MGM’s long wait and huge financial gamble paid off, with a five-fold box office return and a then-record-setting eleven Academy Awards, including Best Picture, Best Director, and Best Actor for Charlton Heston, his only career nomination.[9]
1 Die Hard
Despite its frequent F-bombs, a body count of eighteen, and a release date of July 12, Die Hard (1988) has long been heralded for its many holiday elements, beginning with Run DMC’s “Christmas in Hollis” in its soundtrack. The action ramps up as Bruce Willis’s character, John McClane, and his estranged wife, notably named Holly, attend a company Christmas party. Festive trees and ornaments deck the halls of the building under siege. McClane even leaves a bad guy in an elevator wearing a Santa hat and a sweatshirt that reads, “Now I have a machine gun ho-ho-ho.”

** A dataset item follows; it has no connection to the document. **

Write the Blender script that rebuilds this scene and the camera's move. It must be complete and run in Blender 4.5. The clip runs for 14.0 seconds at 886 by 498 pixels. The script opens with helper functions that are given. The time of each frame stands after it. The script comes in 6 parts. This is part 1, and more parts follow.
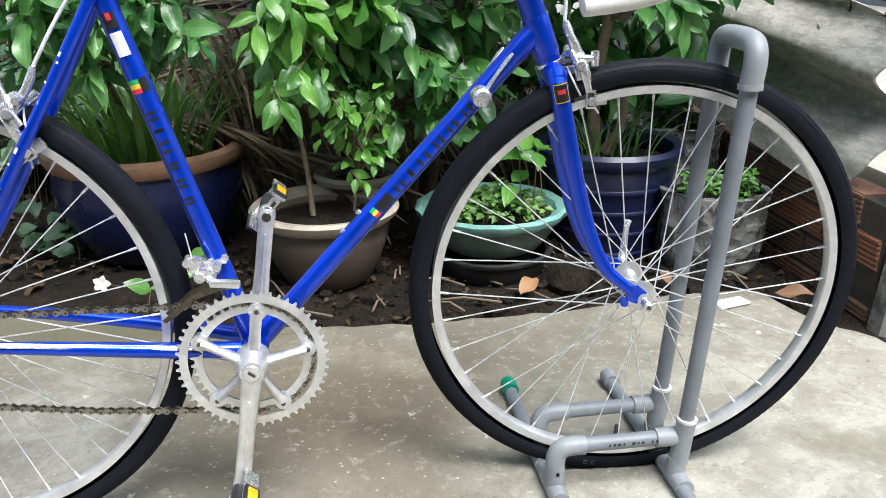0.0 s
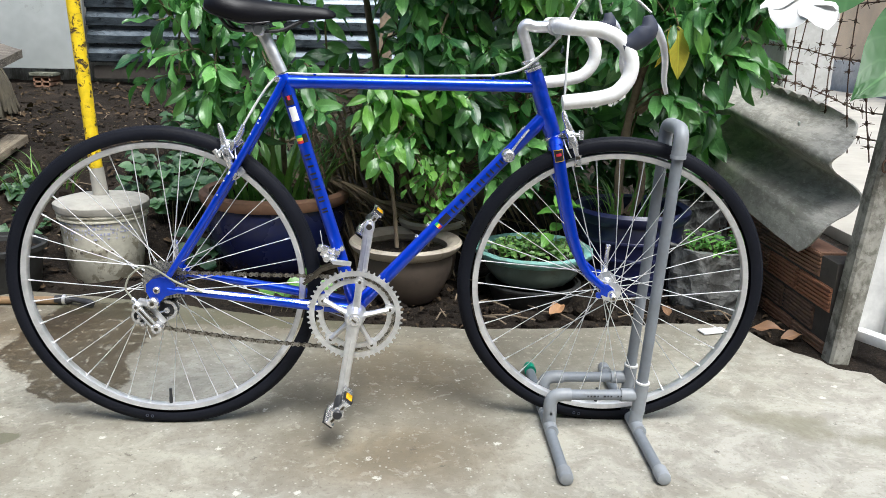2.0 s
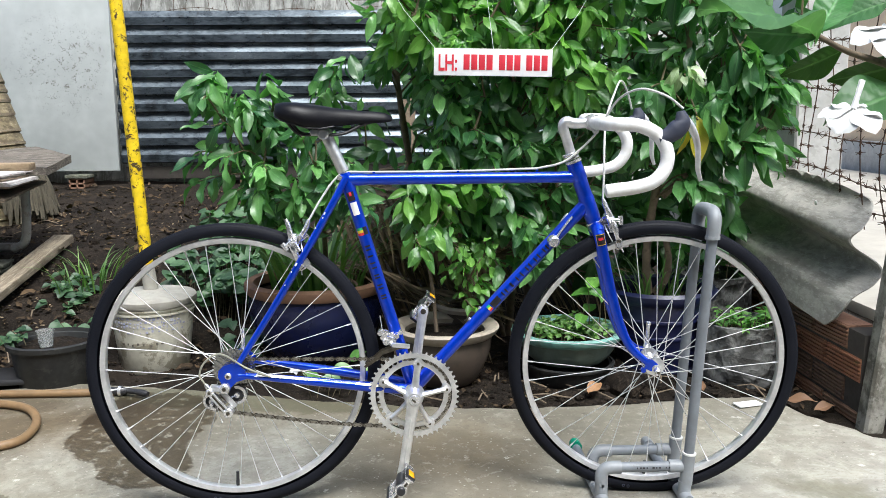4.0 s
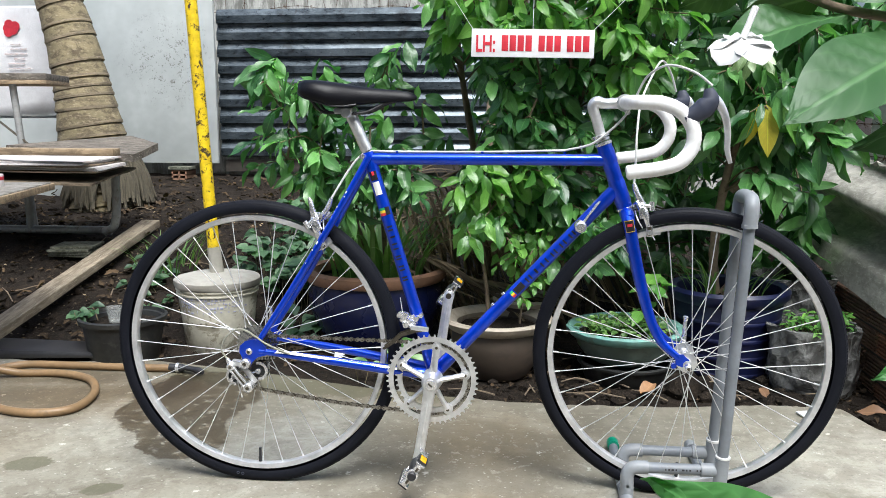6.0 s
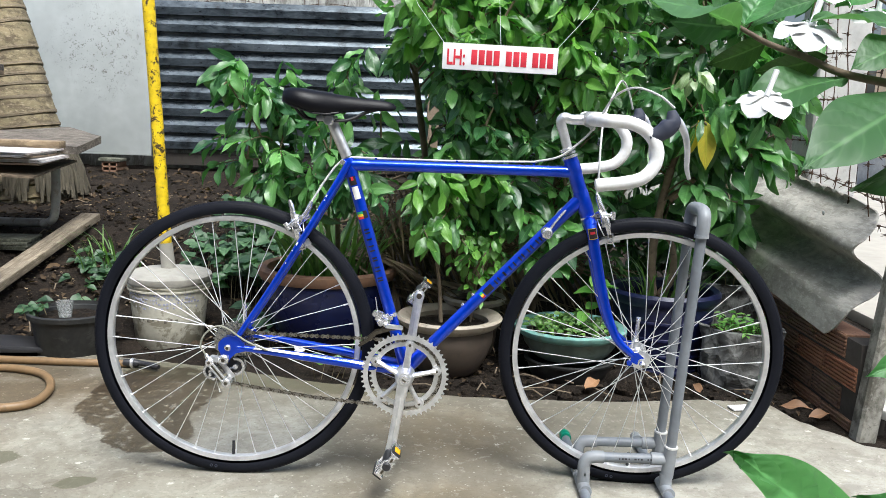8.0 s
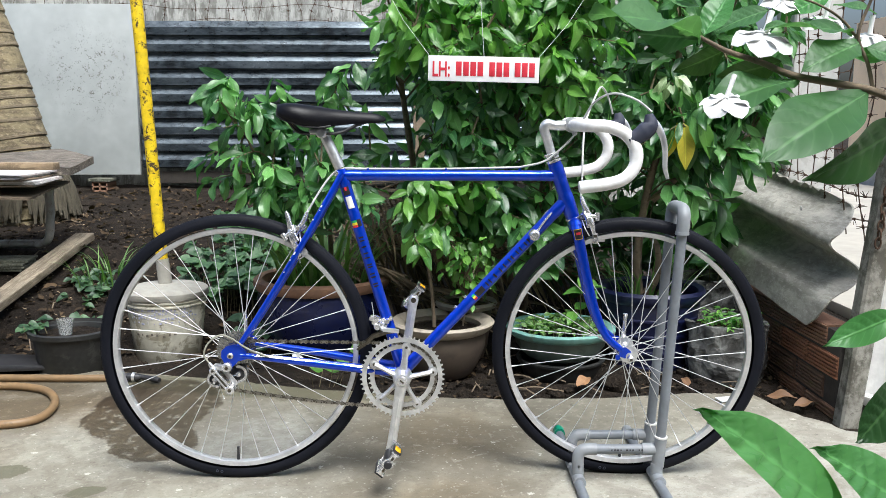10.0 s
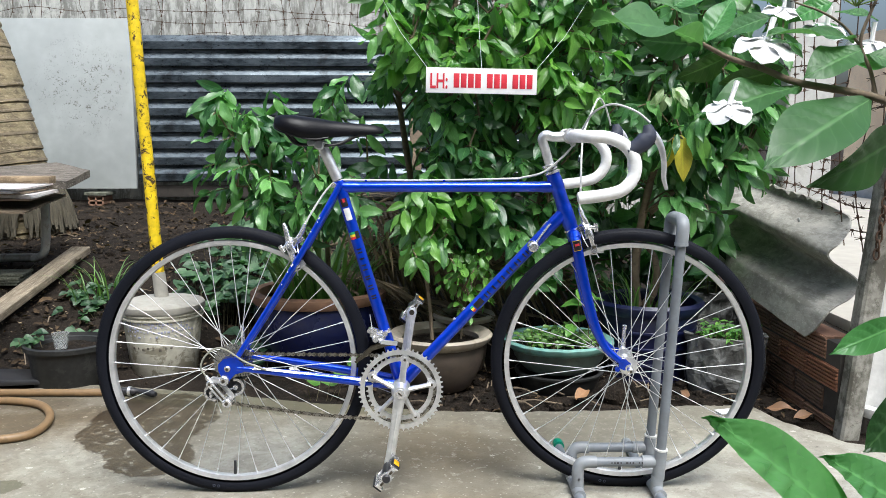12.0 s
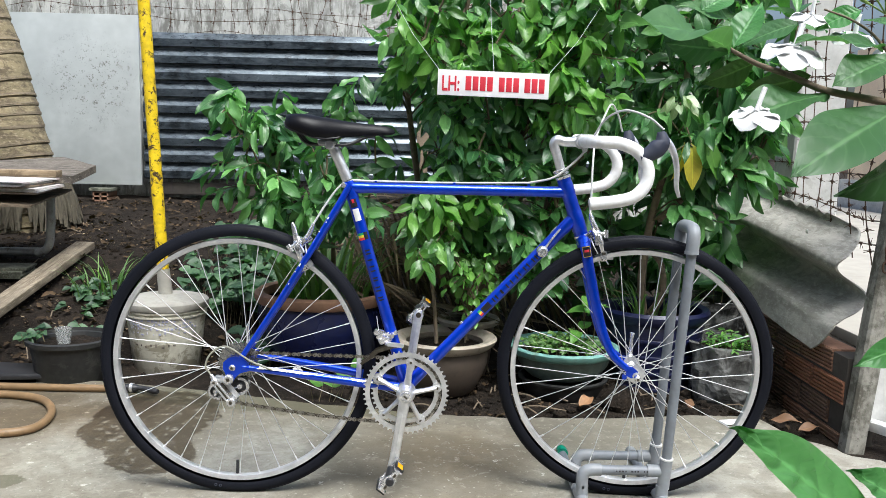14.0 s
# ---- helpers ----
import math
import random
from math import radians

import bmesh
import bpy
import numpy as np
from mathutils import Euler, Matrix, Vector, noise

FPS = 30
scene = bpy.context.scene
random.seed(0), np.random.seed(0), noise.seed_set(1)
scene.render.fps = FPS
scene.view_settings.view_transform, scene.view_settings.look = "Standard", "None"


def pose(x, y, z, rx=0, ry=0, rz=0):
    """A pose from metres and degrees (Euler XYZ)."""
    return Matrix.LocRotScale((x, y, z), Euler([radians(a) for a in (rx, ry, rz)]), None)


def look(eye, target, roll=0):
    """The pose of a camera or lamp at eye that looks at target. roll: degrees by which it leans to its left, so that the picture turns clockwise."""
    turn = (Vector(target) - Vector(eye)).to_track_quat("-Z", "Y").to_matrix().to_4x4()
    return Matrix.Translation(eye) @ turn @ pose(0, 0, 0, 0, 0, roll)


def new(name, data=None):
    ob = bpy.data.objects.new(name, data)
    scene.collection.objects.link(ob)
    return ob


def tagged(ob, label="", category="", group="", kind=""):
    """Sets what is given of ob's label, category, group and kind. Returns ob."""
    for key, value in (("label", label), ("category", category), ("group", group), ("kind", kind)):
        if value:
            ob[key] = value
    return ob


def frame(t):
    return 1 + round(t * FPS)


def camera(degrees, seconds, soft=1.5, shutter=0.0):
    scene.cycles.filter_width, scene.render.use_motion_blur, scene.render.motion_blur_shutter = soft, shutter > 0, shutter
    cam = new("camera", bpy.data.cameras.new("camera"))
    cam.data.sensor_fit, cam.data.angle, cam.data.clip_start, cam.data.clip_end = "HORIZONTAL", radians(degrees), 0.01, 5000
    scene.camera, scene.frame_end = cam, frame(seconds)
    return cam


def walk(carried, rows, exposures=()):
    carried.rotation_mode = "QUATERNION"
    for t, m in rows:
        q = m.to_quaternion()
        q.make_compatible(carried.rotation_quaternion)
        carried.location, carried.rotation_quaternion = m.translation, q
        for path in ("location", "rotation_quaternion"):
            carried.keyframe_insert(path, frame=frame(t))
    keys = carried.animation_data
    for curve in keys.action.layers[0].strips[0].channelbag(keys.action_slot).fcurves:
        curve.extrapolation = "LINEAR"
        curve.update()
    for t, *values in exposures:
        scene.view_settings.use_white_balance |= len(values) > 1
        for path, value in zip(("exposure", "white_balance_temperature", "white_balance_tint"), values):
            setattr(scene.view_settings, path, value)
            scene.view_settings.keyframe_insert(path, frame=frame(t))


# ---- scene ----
cam = camera(55.2, 14.0, soft=0.4)

PATH = [
    (0, (0.521, -1.125, 0.831), (0.795, 0.728, 0.131), -0.5),
    (0.5, (0.477, -1.243, 0.858), (0.641, 0.652, 0.24), -1.2),
    (1, (0.444, -1.442, 0.847), (0.583, 0.47, 0.278), -1.1),
    (1.5, (0.489, -1.665, 0.856), (0.613, 0.259, 0.324), 0.6),
    (2, (0.516, -1.799, 0.903), (0.61, 0.129, 0.379), 1.3),
    (2.5, (0.476, -1.841, 0.915), (0.562, 0.106, 0.465), -0.4),
    (3, (0.41, -1.896, 0.926), (0.493, 0.062, 0.528), -0.4),
    (3.2, (0.408, -1.918, 0.927), (0.489, 0.046, 0.556), -0.4),
    (5.3, (0.503, -1.923, 0.89), (0.504, 0.054, 0.588), -1.7),
    (5.5, (0.551, -1.907, 0.881), (0.464, 0.069, 0.584), -1.9),
    (6, (0.621, -1.882, 0.867), (0.424, 0.084, 0.555), 0.0),
    (6.5, (0.624, -1.893, 0.881), (0.409, 0.069, 0.557), -0.7),
    (7, (0.58, -1.915, 0.89), (0.475, 0.057, 0.568), -0.3),
    (7.5, (0.535, -1.952, 0.893), (0.511, 0.022, 0.573), 1.4),
    (8, (0.494, -1.994, 0.898), (0.494, -0.019, 0.58), 1.9),
    (10.5, (0.486, -2.076, 0.896), (0.515, -0.096, 0.616), -0.1),
    (11, (0.489, -2.074, 0.893), (0.519, -0.092, 0.628), -0.1),
    (11.5, (0.486, -2.067, 0.889), (0.52, -0.084, 0.628), -0.0),
    (12, (0.481, -2.066, 0.89), (0.516, -0.084, 0.629), 0.0),
    (12.5, (0.475, -2.065, 0.889), (0.51, -0.082, 0.631), 0.2),
    (13, (0.467, -2.06, 0.886), (0.503, -0.076, 0.631), 0.6),
    (13.5, (0.468, -2.055, 0.887), (0.501, -0.072, 0.632), 0.9),
    (14, (0.463, -2.055, 0.886), (0.495, -0.071, 0.634), 1.3),
]
walk(cam, [(t, look(eye, target, roll)) for t, eye, target, roll in PATH],
     [(0.0, 1.07, 5800, 6), (1.5, 0.98, 5800, 6), (2.1, 0.87, 5800, 6), (5.5, 0.91, 5800, 6), (8.2, 0.89, 5800, 6), (10.3, 0.86, 5800, 6), (14.0, 0.84, 5800, 6)])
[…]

Director John McTiernan is on record that Die Hard evolved into a Christmas movie during production, and 20th Century Fox came to agree. The studio brought the film back to theaters in November 2018 and released what it called a “30th Anniversary Christmas Edition” on Blu-ray with a trailer promoting it as “the greatest Christmas story ever told” and the tag line: “CHRISTMAS MOVIE? YIPPEE KI YES!”
Peter Billingsley, who played young Ralphie in A Christmas Story (1983), endorsed the Christmas claim during a podcast conversation with Die Hard cinematographer Jan de Bont in December 2023. Billingsley said of this rare holiday thriller, “Most importantly, I think it embodies the themes of Christmas of acceptance, forgiveness, love and family.”[10]